| Task statement |
Write out the entire listing below exactly as it appears, minus any pictures.
---------- Given information ----------
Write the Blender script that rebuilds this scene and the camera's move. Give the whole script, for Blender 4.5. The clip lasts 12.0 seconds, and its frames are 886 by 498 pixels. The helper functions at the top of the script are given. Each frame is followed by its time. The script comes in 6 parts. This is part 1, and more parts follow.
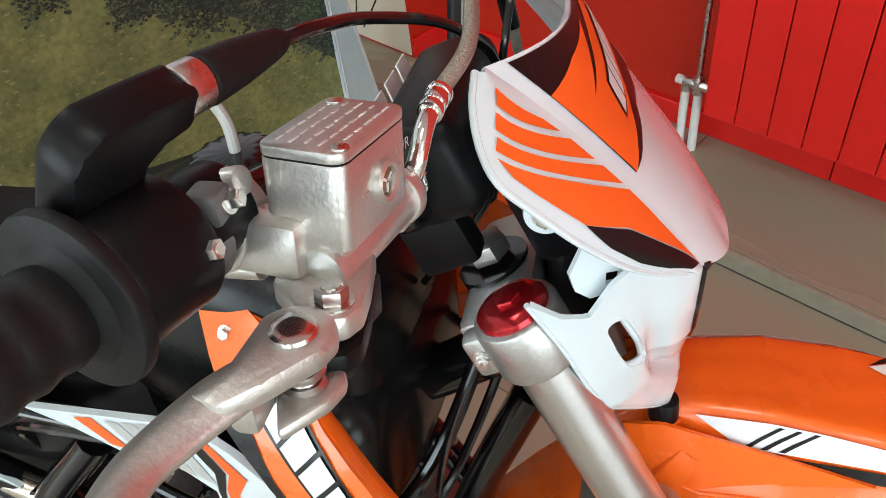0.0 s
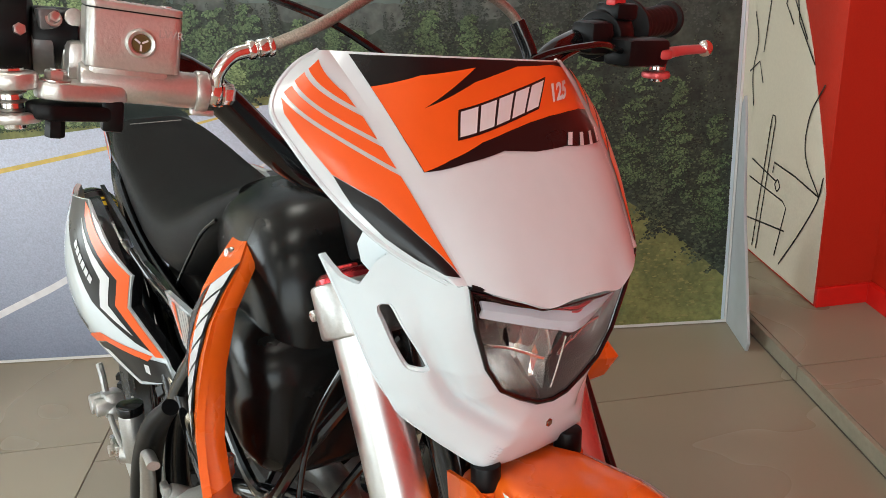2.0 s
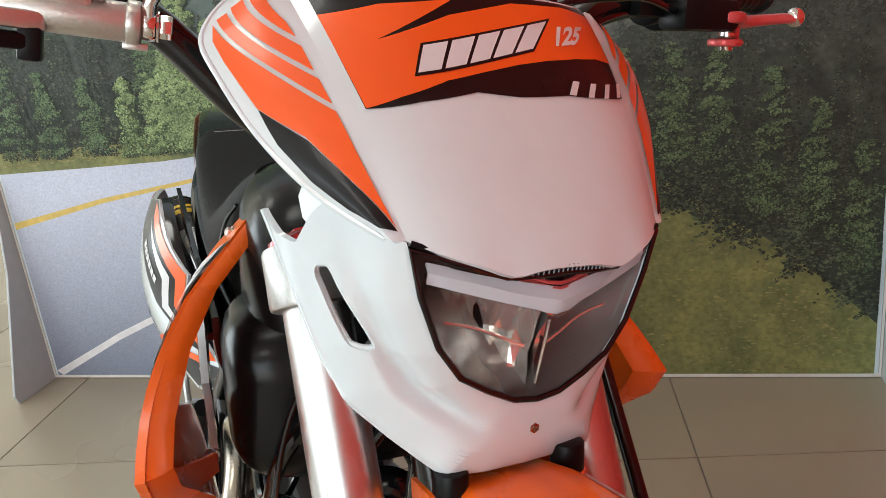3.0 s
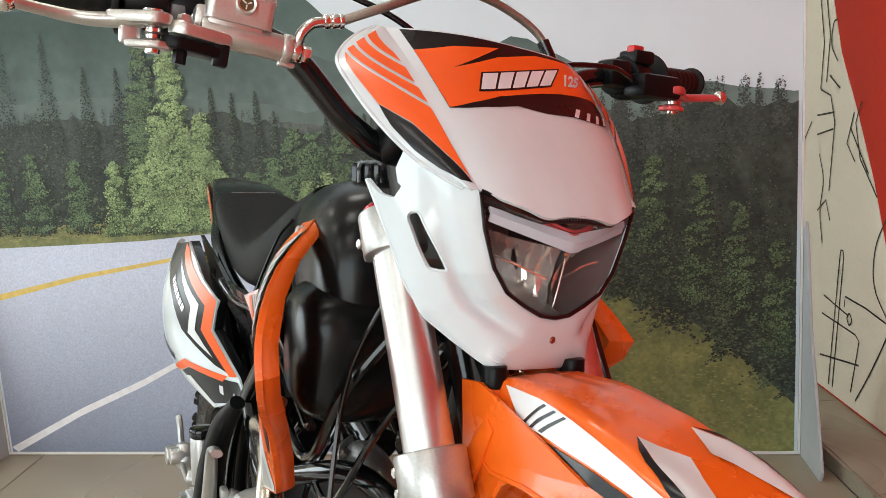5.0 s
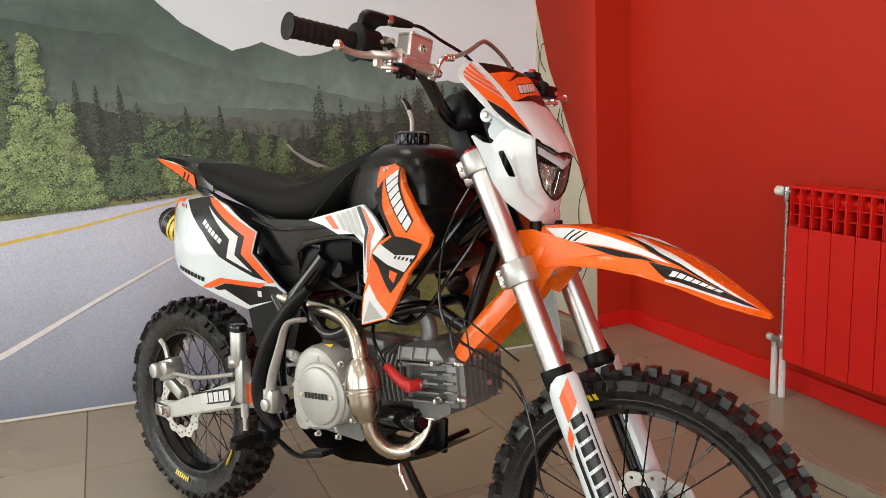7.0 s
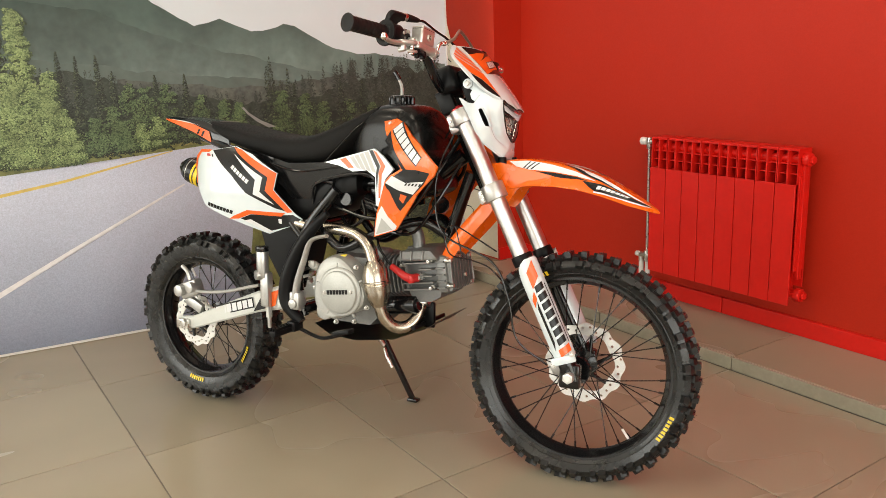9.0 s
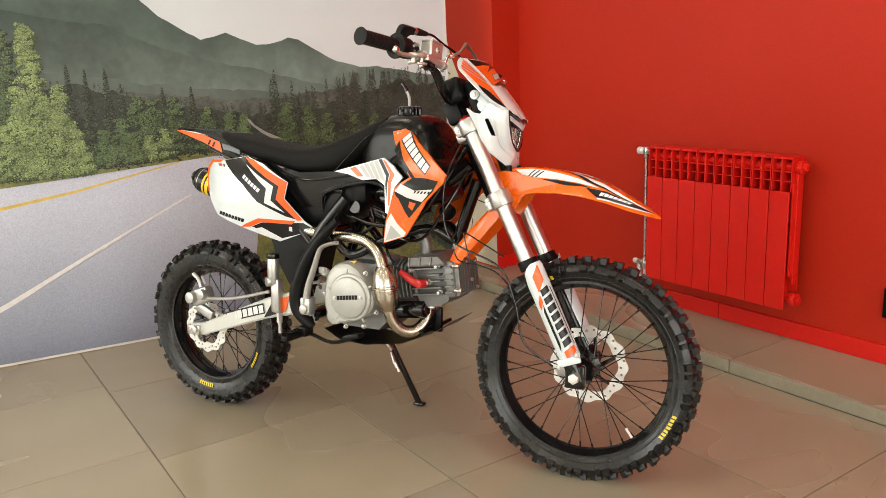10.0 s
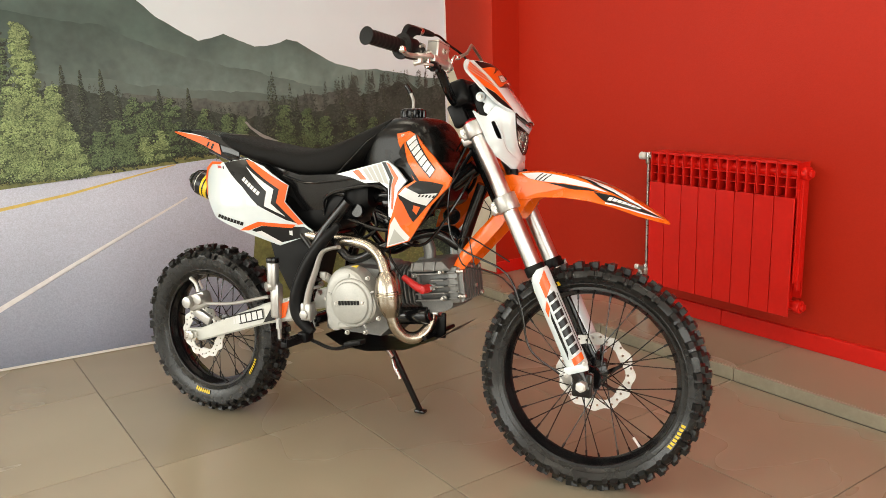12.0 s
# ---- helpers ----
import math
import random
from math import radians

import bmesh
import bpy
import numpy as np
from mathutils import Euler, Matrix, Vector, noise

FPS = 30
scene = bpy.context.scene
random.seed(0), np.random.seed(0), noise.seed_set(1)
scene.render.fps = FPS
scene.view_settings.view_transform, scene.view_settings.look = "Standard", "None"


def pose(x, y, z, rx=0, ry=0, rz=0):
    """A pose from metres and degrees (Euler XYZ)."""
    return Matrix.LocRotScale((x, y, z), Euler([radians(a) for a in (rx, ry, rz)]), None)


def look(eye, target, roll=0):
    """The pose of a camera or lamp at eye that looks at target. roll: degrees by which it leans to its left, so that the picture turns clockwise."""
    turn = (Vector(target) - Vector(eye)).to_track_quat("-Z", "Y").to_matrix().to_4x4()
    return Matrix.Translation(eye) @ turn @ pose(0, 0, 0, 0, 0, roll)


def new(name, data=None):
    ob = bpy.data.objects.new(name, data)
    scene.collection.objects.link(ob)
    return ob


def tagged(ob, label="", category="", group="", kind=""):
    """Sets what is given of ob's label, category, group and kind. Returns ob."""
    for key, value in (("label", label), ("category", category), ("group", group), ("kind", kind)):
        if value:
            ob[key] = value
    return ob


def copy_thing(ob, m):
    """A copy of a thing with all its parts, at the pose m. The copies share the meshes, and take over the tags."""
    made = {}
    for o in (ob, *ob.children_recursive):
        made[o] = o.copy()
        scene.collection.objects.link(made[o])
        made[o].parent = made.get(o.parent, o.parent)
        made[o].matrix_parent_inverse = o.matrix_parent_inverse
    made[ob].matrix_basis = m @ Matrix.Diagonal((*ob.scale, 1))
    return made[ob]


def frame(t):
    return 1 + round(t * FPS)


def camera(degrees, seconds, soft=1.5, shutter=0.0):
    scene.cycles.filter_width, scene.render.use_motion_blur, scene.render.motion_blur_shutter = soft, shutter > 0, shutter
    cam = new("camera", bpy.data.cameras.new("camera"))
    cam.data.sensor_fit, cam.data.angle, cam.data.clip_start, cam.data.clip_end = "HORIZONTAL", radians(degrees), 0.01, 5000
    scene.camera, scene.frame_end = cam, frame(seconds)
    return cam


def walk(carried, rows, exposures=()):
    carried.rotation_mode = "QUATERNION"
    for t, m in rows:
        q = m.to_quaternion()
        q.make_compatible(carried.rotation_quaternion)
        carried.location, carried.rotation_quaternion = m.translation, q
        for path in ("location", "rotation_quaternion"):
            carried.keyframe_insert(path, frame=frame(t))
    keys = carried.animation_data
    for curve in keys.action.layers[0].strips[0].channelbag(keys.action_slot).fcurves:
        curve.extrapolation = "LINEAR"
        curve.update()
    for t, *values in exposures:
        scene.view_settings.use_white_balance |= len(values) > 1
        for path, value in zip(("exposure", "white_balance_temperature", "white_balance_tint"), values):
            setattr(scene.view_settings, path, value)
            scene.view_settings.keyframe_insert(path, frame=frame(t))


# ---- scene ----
cam = camera(58.1, 12.0, soft=0.75)
PATH = [
    (0, (1.012, -0.282, 1.265), (0.462, 1.067, -0.105), -7.6),
    (0.5, (1.128, -0.265, 1.228), (0.309, 1.072, -0.014), -5.3),
    (1, (1.321, -0.305, 1.222), (0.168, 0.976, 0.208), -3.9),
    (1.5, (1.397, -0.274, 1.194), (-0.024, 0.843, 0.338), -3.9),
    (2, (1.397, -0.17, 1.145), (-0.203, 0.743, 0.368), -4.6),
    (2.5, (1.383, -0.107, 1.114), (-0.327, 0.646, 0.4), -5.6),
    (3, (1.392, -0.047, 1.056), (-0.411, 0.552, 0.43), -6.7),
    (3.2, (1.43, -0.015, 0.974), (-0.453, 0.538, 0.586), -8.3),
    (4.8, (1.537, -0.136, 0.977), (-0.32, 0.537, 0.666), -3.4),
    (5, (1.559, -0.215, 0.995), (-0.24, 0.593, 0.662), -3.5),
    (5.5, (1.628, -0.418, 1.022), (-0.018, 0.664, 0.676), -2.4),
    (6, (1.734, -0.633, 1.02), (0.19, 0.587, 0.662), -3.1),
    (6.5, (1.764, -0.837, 1.024), (0.339, 0.519, 0.663), -3.0),
    (7, (1.784, -1.05, 1.022), (0.491, 0.425, 0.634), -2.7),
    (7.5, (1.861, -1.281, 1.034), (0.679, 0.276, 0.611), -2.8),
    (7.7, (1.847, -1.341, 1.088), (0.734, 0.243, 0.588), -1.7),
    (9.3, (1.899, -1.768, 1.058), (0.924, -0.088, 0.582), -2.5),
    (9.5, (1.903, -1.786, 1.061), (0.93, -0.104, 0.589), -2.5),
    (10, (1.885, -1.791, 1.061), (0.914, -0.103, 0.606), -2.4),
    (10.5, (1.867, -1.788, 1.058), (0.895, -0.098, 0.613), -2.4),
    (11, (1.856, -1.784, 1.06), (0.887, -0.091, 0.619), -2.3),
    (11.5, (1.844, -1.78, 1.056), (0.882, -0.083, 0.616), -2.2),
    (12, (1.837, -1.774, 1.051), (0.883, -0.072, 0.609), -2.0),
]
walk(cam, [(t, look(eye, target, roll)) for t, eye, target, roll in PATH],
     exposures=[(0.0, 0.08, 6000, 3), (0.5, 0.0, 6300, 2), (1.2, 0.0, 6350, 2), (2.5, -0.10, 6250, 5), (4.9, -0.06, 6300, 5), (6.0, -0.25, 6600, 8), (7.5, -0.12, 6900, 9), (9.5, -0.01, 7400, 8), (12.0, -0.01, 7400, 8)])

# ---- world and light ----
world = bpy.data.worlds.new("sky")
world.use_nodes = True
scene.world = world
wn = world.node_tree.nodes
sky = wn.new("ShaderNodeTexSky")
sky.sky_type = "NISHITA"
sky.sun_disc = False
sky.sun_elevation, sky.sun_rotation = radians(40), radians(120)
world.node_tree.links.new(sky.outputs[0], wn["Background"].inputs[0])
wn["Background"].inputs[1].default_value = 0.10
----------
| Written reply |
Write the Blender script that rebuilds this scene and the camera's move. Give the whole script, for Blender 4.5. The clip lasts 12.0 seconds, and its frames are 886 by 498 pixels. The helper functions at the top of the script are given. Each frame is followed by its time. The script comes in 6 parts. This is part 1, and more parts follow.
0.0 s
2.0 s
3.0 s
5.0 s
7.0 s
9.0 s
10.0 s
12.0 s
# ---- helpers ----
import math
import random
from math import radians

import bmesh
import bpy
import numpy as np
from mathutils import Euler, Matrix, Vector, noise

FPS = 30
scene = bpy.context.scene
random.seed(0), np.random.seed(0), noise.seed_set(1)
scene.render.fps = FPS
scene.view_settings.view_transform, scene.view_settings.look = "Standard", "None"


def pose(x, y, z, rx=0, ry=0, rz=0):
    """A pose from metres and degrees (Euler XYZ)."""
    return Matrix.LocRotScale((x, y, z), Euler([radians(a) for a in (rx, ry, rz)]), None)


def look(eye, target, roll=0):
    """The pose of a camera or lamp at eye that looks at target. roll: degrees by which it leans to its left, so that the picture turns clockwise."""
    turn = (Vector(target) - Vector(eye)).to_track_quat("-Z", "Y").to_matrix().to_4x4()
    return Matrix.Translation(eye) @ turn @ pose(0, 0, 0, 0, 0, roll)


def new(name, data=None):
    ob = bpy.data.objects.new(name, data)
    scene.collection.objects.link(ob)
    return ob


def tagged(ob, label="", category="", group="", kind=""):
    """Sets what is given of ob's label, category, group and kind. Returns ob."""
    for key, value in (("label", label), ("category", category), ("group", group), ("kind", kind)):
        if value:
            ob[key] = value
    return ob


def copy_thing(ob, m):
    """A copy of a thing with all its parts, at the pose m. The copies share the meshes, and take over the tags."""
    made = {}
    for o in (ob, *ob.children_recursive):
        made[o] = o.copy()
        scene.collection.objects.link(made[o])
        made[o].parent = made.get(o.parent, o.parent)
        made[o].matrix_parent_inverse = o.matrix_parent_inverse
    made[ob].matrix_basis = m @ Matrix.Diagonal((*ob.scale, 1))
    return made[ob]


def frame(t):
    return 1 + round(t * FPS)


def camera(degrees, seconds, soft=1.5, shutter=0.0):
    scene.cycles.filter_width, scene.render.use_motion_blur, scene.render.motion_blur_shutter = soft, shutter > 0, shutter
    cam = new("camera", bpy.data.cameras.new("camera"))
    cam.data.sensor_fit, cam.data.angle, cam.data.clip_start, cam.data.clip_end = "HORIZONTAL", radians(degrees), 0.01, 5000
    scene.camera, scene.frame_end = cam, frame(seconds)
    return cam


def walk(carried, rows, exposures=()):
    carried.rotation_mode = "QUATERNION"
    for t, m in rows:
        q = m.to_quaternion()
        q.make_compatible(carried.rotation_quaternion)
        carried.location, carried.rotation_quaternion = m.translation, q
        for path in ("location", "rotation_quaternion"):
            carried.keyframe_insert(path, frame=frame(t))
    keys = carried.animation_data
    for curve in keys.action.layers[0].strips[0].channelbag(keys.action_slot).fcurves:
        curve.extrapolation = "LINEAR"
        curve.update()
    for t, *values in exposures:
        scene.view_settings.use_white_balance |= len(values) > 1
        for path, value in zip(("exposure", "white_balance_temperature", "white_balance_tint"), values):
            setattr(scene.view_settings, path, value)
            scene.view_settings.keyframe_insert(path, frame=frame(t))


# ---- scene ----
cam = camera(58.1, 12.0, soft=0.75)
PATH = [
    (0, (1.012, -0.282, 1.265), (0.462, 1.067, -0.105), -7.6),
    (0.5, (1.128, -0.265, 1.228), (0.309, 1.072, -0.014), -5.3),
    (1, (1.321, -0.305, 1.222), (0.168, 0.976, 0.208), -3.9),
    (1.5, (1.397, -0.274, 1.194), (-0.024, 0.843, 0.338), -3.9),
    (2, (1.397, -0.17, 1.145), (-0.203, 0.743, 0.368), -4.6),
    (2.5, (1.383, -0.107, 1.114), (-0.327, 0.646, 0.4), -5.6),
    (3, (1.392, -0.047, 1.056), (-0.411, 0.552, 0.43), -6.7),
    (3.2, (1.43, -0.015, 0.974), (-0.453, 0.538, 0.586), -8.3),
    (4.8, (1.537, -0.136, 0.977), (-0.32, 0.537, 0.666), -3.4),
    (5, (1.559, -0.215, 0.995), (-0.24, 0.593, 0.662), -3.5),
    (5.5, (1.628, -0.418, 1.022), (-0.018, 0.664, 0.676), -2.4),
    (6, (1.734, -0.633, 1.02), (0.19, 0.587, 0.662), -3.1),
    (6.5, (1.764, -0.837, 1.024), (0.339, 0.519, 0.663), -3.0),
    (7, (1.784, -1.05, 1.022), (0.491, 0.425, 0.634), -2.7),
    (7.5, (1.861, -1.281, 1.034), (0.679, 0.276, 0.611), -2.8),
    (7.7, (1.847, -1.341, 1.088), (0.734, 0.243, 0.588), -1.7),
    (9.3, (1.899, -1.768, 1.058), (0.924, -0.088, 0.582), -2.5),
    (9.5, (1.903, -1.786, 1.061), (0.93, -0.104, 0.589), -2.5),
    (10, (1.885, -1.791, 1.061), (0.914, -0.103, 0.606), -2.4),
    (10.5, (1.867, -1.788, 1.058), (0.895, -0.098, 0.613), -2.4),
    (11, (1.856, -1.784, 1.06), (0.887, -0.091, 0.619), -2.3),
    (11.5, (1.844, -1.78, 1.056), (0.882, -0.083, 0.616), -2.2),
    (12, (1.837, -1.774, 1.051), (0.883, -0.072, 0.609), -2.0),
]
walk(cam, [(t, look(eye, target, roll)) for t, eye, target, roll in PATH],
     exposures=[(0.0, 0.08, 6000, 3), (0.5, 0.0, 6300, 2), (1.2, 0.0, 6350, 2), (2.5, -0.10, 6250, 5), (4.9, -0.06, 6300, 5), (6.0, -0.25, 6600, 8), (7.5, -0.12, 6900, 9), (9.5, -0.01, 7400, 8), (12.0, -0.01, 7400, 8)])

# ---- world and light ----
world = bpy.data.worlds.new("sky")
world.use_nodes = True
scene.world = world
wn = world.node_tree.nodes
sky = wn.new("ShaderNodeTexSky")
sky.sky_type = "NISHITA"
sky.sun_disc = False
sky.sun_elevation, sky.sun_rotation = radians(40), radians(120)
world.node_tree.links.new(sky.outputs[0], wn["Background"].inputs[0])
wn["Background"].inputs[1].default_value = 0.10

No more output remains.